Di Balik Ledakan TikTok Ada Sisi Gelap yang Perlu Dilihat

Posted on

Di tengah popularitasnya yang melesat, TikTok menghadirkan kekhawatiran serius terkait dampaknya terhadap kesehatan mental dan pola konsumsi digital, terutama pada generasi muda. Aplikasi buatan ByteDance ini memang berhasil mendominasi lanskap media sosial global, tapi keberhasilannya juga memunculkan sisi gelap yang mulai disorot para ahli.

Sejak diperkenalkan secara global pada 2016, TikTok telah menjaring lebih dari 1,12 miliar pengguna aktif bulanan di seluruh dunia. Di Amerika Serikat saja, pengguna menghabiskan rata-rata 108 menit per hari di platform ini, menurut data dari Apptopia.

Platform ini mengubah cara orang berinteraksi dengan konten digital. TikTok memaksa raksasa teknologi seperti Meta dan Google untuk menyusun ulang strategi mereka demi mengejar tren video pendek. Namun, para pengamat menyebut algoritma TikTok masih tak tertandingi.

“Ini adalah pusat internet bagi kaum muda. Di sanalah mereka mencari hiburan, berita, tren, bahkan belanja. TikTok menentukan gaya untuk semua orang,” ujar Jasmine Enberg, wakil presiden Emarketer, dikutip dari CNBC.

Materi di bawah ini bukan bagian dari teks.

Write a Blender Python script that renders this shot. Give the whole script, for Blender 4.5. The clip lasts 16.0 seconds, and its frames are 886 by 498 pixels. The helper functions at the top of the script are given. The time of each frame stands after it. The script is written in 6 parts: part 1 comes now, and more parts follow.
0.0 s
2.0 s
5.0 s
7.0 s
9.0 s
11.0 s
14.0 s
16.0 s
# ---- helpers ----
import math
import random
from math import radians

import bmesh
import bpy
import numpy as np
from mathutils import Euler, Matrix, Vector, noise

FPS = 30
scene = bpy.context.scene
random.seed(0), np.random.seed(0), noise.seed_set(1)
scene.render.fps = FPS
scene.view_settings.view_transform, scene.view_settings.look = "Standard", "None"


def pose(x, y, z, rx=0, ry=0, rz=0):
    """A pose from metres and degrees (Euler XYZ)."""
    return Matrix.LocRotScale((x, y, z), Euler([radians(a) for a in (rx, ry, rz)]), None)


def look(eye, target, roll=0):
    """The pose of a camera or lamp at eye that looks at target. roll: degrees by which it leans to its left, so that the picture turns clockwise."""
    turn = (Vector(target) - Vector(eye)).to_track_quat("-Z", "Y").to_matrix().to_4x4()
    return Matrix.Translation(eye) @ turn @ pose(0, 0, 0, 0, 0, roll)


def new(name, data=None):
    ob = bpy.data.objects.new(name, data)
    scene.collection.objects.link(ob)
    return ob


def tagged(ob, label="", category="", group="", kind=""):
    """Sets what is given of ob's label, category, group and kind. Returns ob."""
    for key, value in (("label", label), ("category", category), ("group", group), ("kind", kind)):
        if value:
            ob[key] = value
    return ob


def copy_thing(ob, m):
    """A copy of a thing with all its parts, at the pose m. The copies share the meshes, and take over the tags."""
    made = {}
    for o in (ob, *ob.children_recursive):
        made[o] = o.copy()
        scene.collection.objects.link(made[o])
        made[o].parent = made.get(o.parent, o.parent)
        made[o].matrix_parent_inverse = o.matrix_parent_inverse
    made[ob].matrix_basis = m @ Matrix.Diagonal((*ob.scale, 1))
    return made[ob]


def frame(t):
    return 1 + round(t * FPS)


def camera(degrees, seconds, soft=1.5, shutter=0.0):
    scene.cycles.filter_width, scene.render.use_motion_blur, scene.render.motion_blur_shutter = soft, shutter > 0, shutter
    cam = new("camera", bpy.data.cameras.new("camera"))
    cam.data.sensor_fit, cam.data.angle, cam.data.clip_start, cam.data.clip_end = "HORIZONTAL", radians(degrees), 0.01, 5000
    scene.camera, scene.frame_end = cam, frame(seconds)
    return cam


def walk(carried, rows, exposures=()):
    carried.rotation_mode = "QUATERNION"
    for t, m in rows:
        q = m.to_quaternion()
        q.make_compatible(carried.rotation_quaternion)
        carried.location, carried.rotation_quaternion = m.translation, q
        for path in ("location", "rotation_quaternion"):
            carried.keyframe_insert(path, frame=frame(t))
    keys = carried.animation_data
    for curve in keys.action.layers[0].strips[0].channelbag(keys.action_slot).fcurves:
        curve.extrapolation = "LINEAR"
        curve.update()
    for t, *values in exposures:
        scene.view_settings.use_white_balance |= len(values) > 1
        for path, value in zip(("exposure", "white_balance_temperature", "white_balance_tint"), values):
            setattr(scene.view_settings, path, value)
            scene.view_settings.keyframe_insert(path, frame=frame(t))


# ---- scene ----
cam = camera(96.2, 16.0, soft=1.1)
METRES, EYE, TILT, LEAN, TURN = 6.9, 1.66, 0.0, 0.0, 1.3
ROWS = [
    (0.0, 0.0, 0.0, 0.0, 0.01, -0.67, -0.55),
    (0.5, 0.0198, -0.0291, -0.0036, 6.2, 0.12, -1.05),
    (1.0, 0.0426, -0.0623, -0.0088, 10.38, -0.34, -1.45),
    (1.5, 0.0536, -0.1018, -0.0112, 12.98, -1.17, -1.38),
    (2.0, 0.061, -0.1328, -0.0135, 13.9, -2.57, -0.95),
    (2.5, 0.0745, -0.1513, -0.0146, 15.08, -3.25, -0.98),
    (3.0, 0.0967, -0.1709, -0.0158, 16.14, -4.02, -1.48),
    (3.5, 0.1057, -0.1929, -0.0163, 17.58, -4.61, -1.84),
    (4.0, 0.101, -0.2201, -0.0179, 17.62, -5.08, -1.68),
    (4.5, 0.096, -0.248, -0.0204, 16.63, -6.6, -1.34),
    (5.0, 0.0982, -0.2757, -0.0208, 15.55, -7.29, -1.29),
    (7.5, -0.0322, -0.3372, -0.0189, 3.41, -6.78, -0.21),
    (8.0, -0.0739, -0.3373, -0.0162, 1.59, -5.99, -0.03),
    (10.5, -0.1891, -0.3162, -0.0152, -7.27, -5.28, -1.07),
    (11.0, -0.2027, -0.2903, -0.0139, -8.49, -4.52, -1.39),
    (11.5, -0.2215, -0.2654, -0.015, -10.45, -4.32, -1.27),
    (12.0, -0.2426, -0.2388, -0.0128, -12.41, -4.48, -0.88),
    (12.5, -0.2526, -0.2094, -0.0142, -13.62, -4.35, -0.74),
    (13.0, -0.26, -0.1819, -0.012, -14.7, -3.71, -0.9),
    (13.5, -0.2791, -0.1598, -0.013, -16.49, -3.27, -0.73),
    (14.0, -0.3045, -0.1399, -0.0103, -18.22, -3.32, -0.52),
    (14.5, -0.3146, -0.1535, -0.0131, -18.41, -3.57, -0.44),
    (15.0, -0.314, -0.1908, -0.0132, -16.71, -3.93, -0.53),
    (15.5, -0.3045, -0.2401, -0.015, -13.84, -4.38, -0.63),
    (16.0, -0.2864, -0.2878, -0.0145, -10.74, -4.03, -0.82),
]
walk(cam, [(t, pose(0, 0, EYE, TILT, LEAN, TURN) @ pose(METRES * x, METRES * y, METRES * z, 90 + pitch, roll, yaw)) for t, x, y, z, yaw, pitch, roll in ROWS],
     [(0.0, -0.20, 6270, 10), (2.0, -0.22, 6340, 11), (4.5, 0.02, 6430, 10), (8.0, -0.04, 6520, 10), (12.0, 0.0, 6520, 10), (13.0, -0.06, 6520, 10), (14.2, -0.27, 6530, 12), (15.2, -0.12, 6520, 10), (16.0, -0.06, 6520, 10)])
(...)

Di tengah gempuran platform saingan seperti Instagram Reels dan YouTube Shorts yang mencoba menyaingi, TikTok tetap unggul dengan meluncurkan fitur-fitur baru seperti integrasi e-commerce dan video berdurasi lebih panjang. Bahkan, LinkedIn yang dikenal sebagai platform profesional pun mulai bereksperimen dengan video bergaya TikTok.

Namun, keberhasilan ini tidak datang tanpa konsekuensi. Para ahli mengingatkan bahwa lonjakan konsumsi video pendek bisa memperburuk berbagai isu psikologis. Rentang perhatian yang semakin pendek serta meningkatnya kecemasan dan gangguan tidur menjadi perhatian utama, terutama di kalangan remaja.

“Pengguliran tanpa henti dan video pendek dirancang menarik perhatian di waktu singkat. Dulu, hiburan adalah tentang mengajak Anda dalam perjalanan melalui pertunjukan atau cerita. Sekarang, hiburan hanya tentang mengunci Anda selama beberapa info, lalu memberi hal berikutnya yang menurut algoritma akan Anda sukai,” jelas Dr. Yann Poncin, profesor di Pusat Studi Anak Universitas Yale.

Selain itu, meski tingkat engagement tinggi, monetisasi konten video pendek tetap menjadi tantangan besar. Tidak seperti video panjang di YouTube yang bisa disisipkan iklan sepanjang durasi, video pendek menyediakan ruang terbatas untuk pengiklan.

Banyak kreator merasa kesulitan menjadikan konten viral sebagai sumber penghasilan yang stabil. “Menjadi viral tidak pernah semudah ini. Namun, mengubah viralitas itu menjadi bisnis yang berkelanjutan tidak pernah mudah,” ujar Enberg.

Tahun lalu, TikTok menghasilkan sekitar USD 23,6 miliar dari pendapatan iklan. Meski demikian, sejumlah besar kreator masih hanya memperoleh beberapa dolar untuk setiap jutaan penayangan. Bahkan YouTube Shorts-salah satu pesaing utama TikTok-hanya membayar sekitar empat sen per 1.000 penayangan, jauh di bawah pendapatan dari video panjang di platform yang sama.